I guess one definition of aiki - in this context, certainly - is yielding, and taking the path of least resistance by allowing the person to do what they want, harmonising with this intent, and adding your power to it.
Whereas what I see in the UFC is a lot of fighters with a wrestling base, who use brute force - in direct conflict with the strength of their opponent - hence the success of Matt Hughes for a long time, for instance, who would pick people up - while they actively used their strength to resist - and slam them.
Chuck Liddell is likewise not concerned with aiki as I understand it - he just gathers as much force into a fist to someone's face, regardless of how 'strong' their face is...

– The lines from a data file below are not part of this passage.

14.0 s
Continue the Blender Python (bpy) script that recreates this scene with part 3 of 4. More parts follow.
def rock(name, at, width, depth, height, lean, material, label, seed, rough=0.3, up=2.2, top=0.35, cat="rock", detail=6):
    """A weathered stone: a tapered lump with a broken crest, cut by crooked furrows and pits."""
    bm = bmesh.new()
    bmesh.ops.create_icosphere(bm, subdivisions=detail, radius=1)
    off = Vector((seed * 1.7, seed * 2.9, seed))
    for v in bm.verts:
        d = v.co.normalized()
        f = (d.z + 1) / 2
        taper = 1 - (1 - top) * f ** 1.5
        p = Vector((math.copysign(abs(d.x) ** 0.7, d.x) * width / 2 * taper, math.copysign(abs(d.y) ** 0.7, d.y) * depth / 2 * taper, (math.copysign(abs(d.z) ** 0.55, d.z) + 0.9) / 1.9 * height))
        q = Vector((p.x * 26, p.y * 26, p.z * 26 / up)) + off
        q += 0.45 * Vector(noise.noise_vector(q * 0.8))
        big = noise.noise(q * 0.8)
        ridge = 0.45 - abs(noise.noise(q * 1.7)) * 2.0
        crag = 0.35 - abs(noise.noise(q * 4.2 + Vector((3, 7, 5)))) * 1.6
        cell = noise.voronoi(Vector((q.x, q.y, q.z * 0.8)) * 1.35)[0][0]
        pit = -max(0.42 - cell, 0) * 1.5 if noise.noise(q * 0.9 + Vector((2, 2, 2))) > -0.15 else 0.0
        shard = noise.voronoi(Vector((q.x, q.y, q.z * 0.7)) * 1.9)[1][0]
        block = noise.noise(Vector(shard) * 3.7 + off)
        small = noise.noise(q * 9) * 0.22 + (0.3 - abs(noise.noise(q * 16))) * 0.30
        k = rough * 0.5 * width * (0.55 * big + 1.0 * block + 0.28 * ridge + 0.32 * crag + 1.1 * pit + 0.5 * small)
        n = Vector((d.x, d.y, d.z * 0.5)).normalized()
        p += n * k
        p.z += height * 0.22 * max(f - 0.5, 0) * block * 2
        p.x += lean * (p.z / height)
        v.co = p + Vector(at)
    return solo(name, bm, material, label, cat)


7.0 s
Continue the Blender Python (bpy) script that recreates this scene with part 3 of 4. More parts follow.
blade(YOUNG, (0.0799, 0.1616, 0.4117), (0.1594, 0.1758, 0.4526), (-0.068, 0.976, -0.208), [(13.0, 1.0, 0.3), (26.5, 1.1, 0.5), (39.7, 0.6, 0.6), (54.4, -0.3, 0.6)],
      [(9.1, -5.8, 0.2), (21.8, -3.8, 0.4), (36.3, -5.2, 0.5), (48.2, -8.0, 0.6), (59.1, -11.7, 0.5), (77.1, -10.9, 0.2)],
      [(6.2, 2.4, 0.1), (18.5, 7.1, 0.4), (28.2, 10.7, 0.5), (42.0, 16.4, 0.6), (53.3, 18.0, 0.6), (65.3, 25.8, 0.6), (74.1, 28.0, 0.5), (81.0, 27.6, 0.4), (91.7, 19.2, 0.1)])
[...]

I've seen plenty of things in the UFC where i think: 'He should allow him to push his wrist, as he has put such a lot of strength into doing so, that if he removed his resistance quickly, that would unbalance him' etc. - but instead they struggle against one another, not achieving the harmony which, in my opinion, and a lot of others', is what aiki(do) is.
I was interested with the matter of using atemi to create openings/destroy the posture of somebody before applying a technique when I saw Cro Cop do exactly that to get the choke on that guy on Saturday.
It worked then (beautifully), but i've seen plenty of instances in the UFC where people attempt the same choke on an opponent who can still actively resist. Aiki (I think) is not about doing what you want - it's about doing what your opponent/partner wants: you 'yield' to them, as Gozo Shioda said - you have no intent: you assist the other in their intent, but in the process bring about a different outcome.
When GSP and Anderson Silva can do it in a(n actual) war, like O'sensei, Koichi Tohei, Gozo Shioda, and many more aikidoka did, who faced death on a daily basis for years, then returned to civilian life to practice aikido in the way we now practice it, i'll regard the mindset of MMA sportsmen as more valuable/brave than that of aikidoka.